● **Exercise prompt**: Copy out the listing that follows, exact in every word, and skip the images.

● **Given material**:
# # # #
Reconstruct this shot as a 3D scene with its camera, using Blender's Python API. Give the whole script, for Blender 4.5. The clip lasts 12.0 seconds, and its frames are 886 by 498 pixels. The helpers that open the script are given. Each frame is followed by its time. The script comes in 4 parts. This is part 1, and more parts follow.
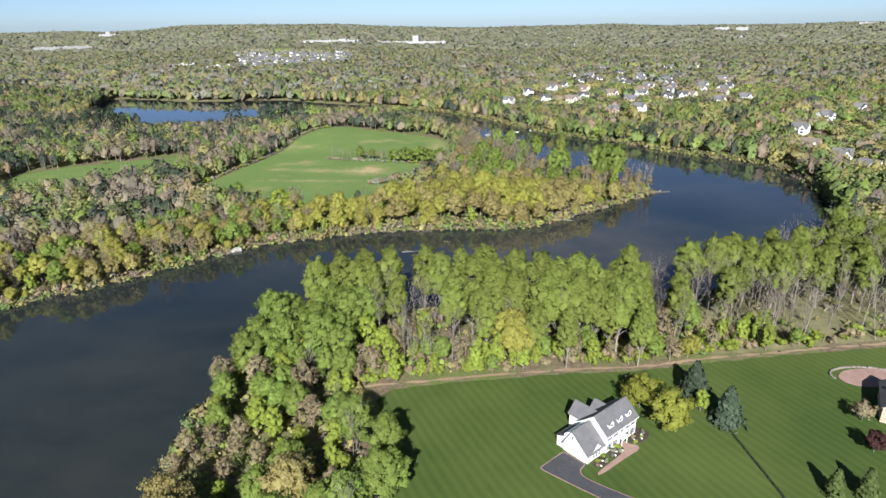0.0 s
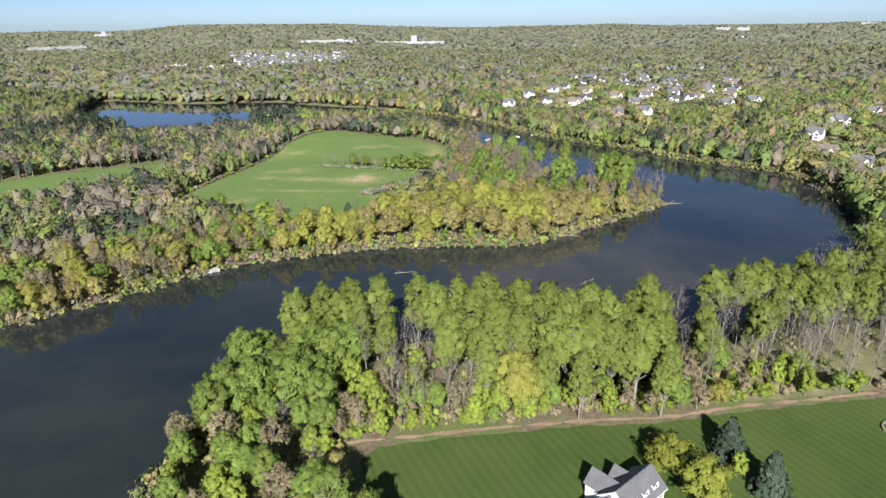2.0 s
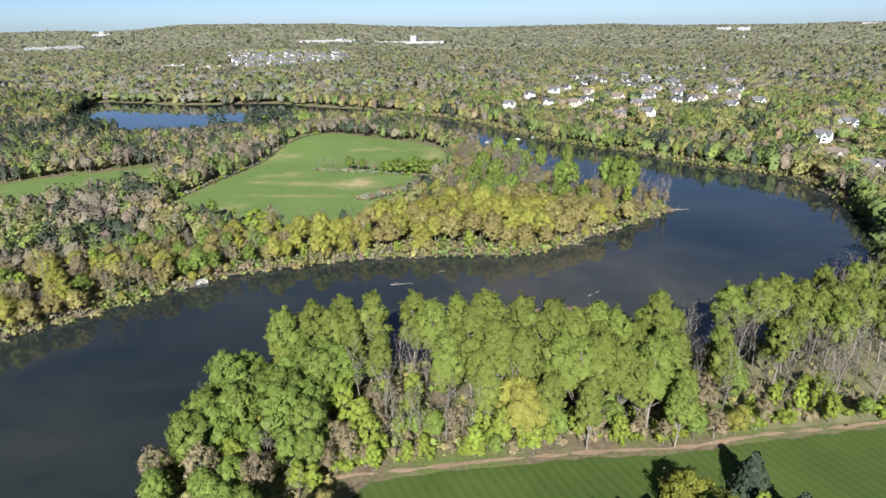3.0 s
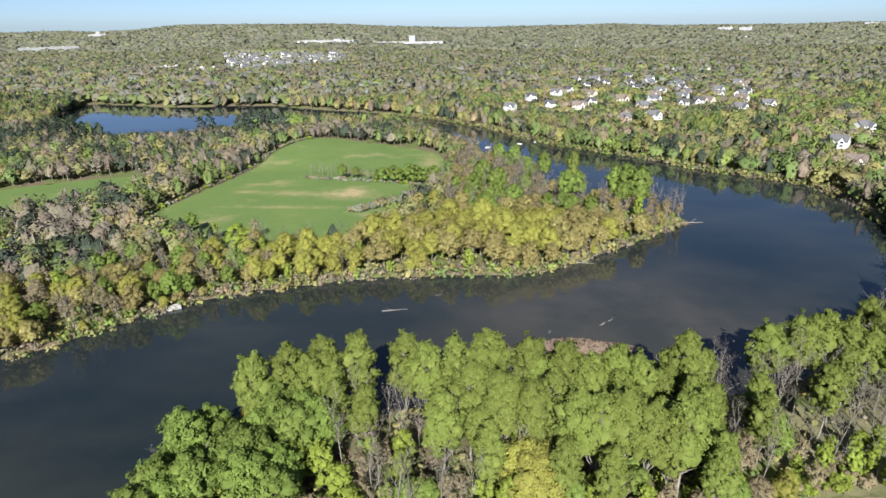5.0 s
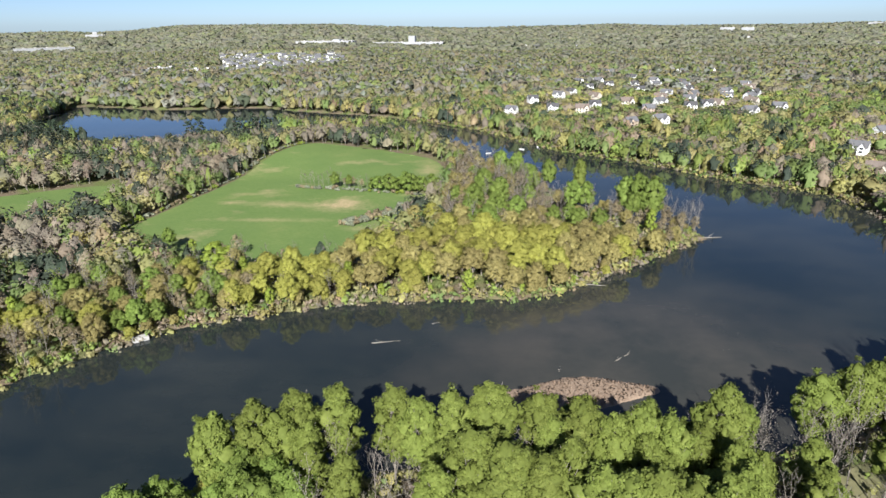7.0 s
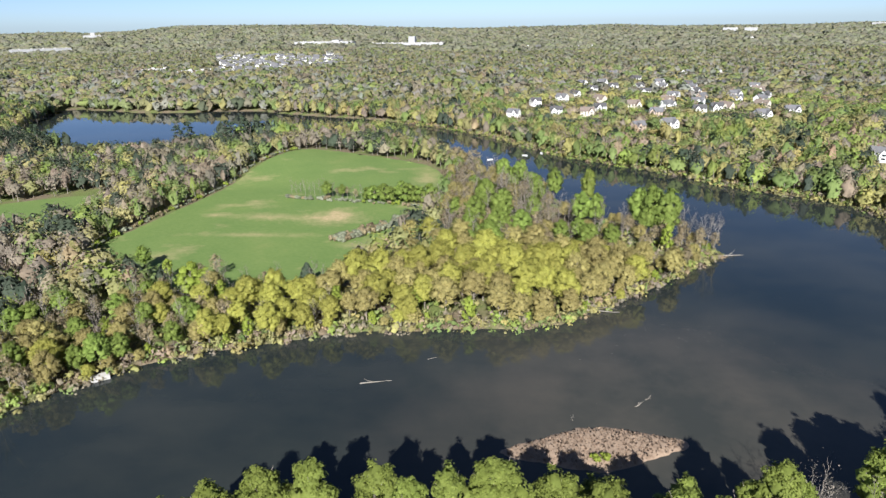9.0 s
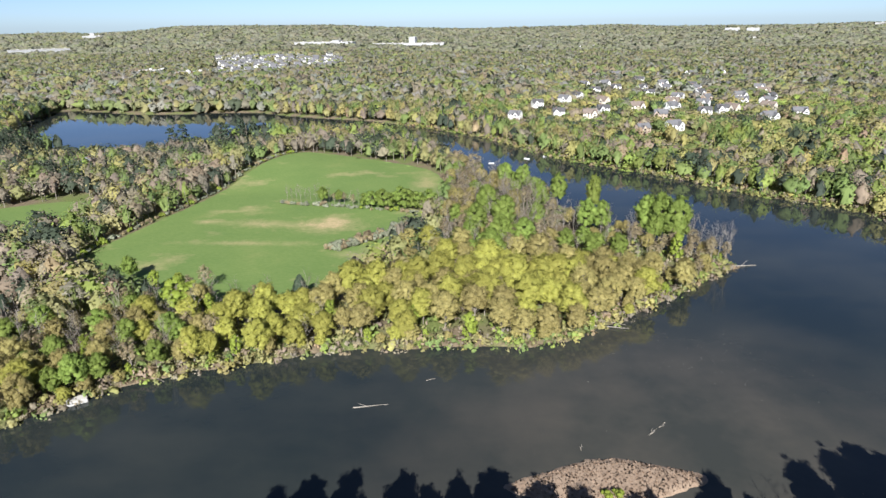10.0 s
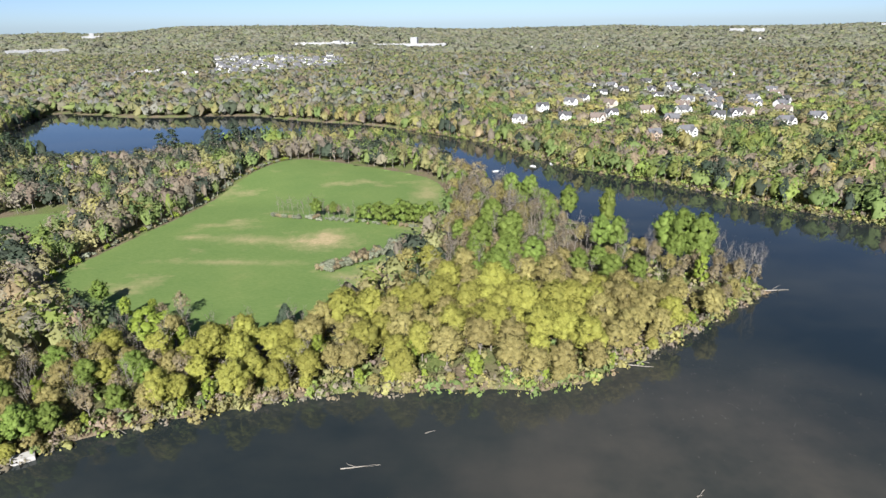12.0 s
# # # #
● **Answer to this task**:
Reconstruct this shot as a 3D scene with its camera, using Blender's Python API. Give the whole script, for Blender 4.5. The clip lasts 12.0 seconds, and its frames are 886 by 498 pixels. The helpers that open the script are given. Each frame is followed by its time. The script comes in 4 parts. This is part 1, and more parts follow.
0.0 s
2.0 s
3.0 s
5.0 s
7.0 s
9.0 s
10.0 s
12.0 s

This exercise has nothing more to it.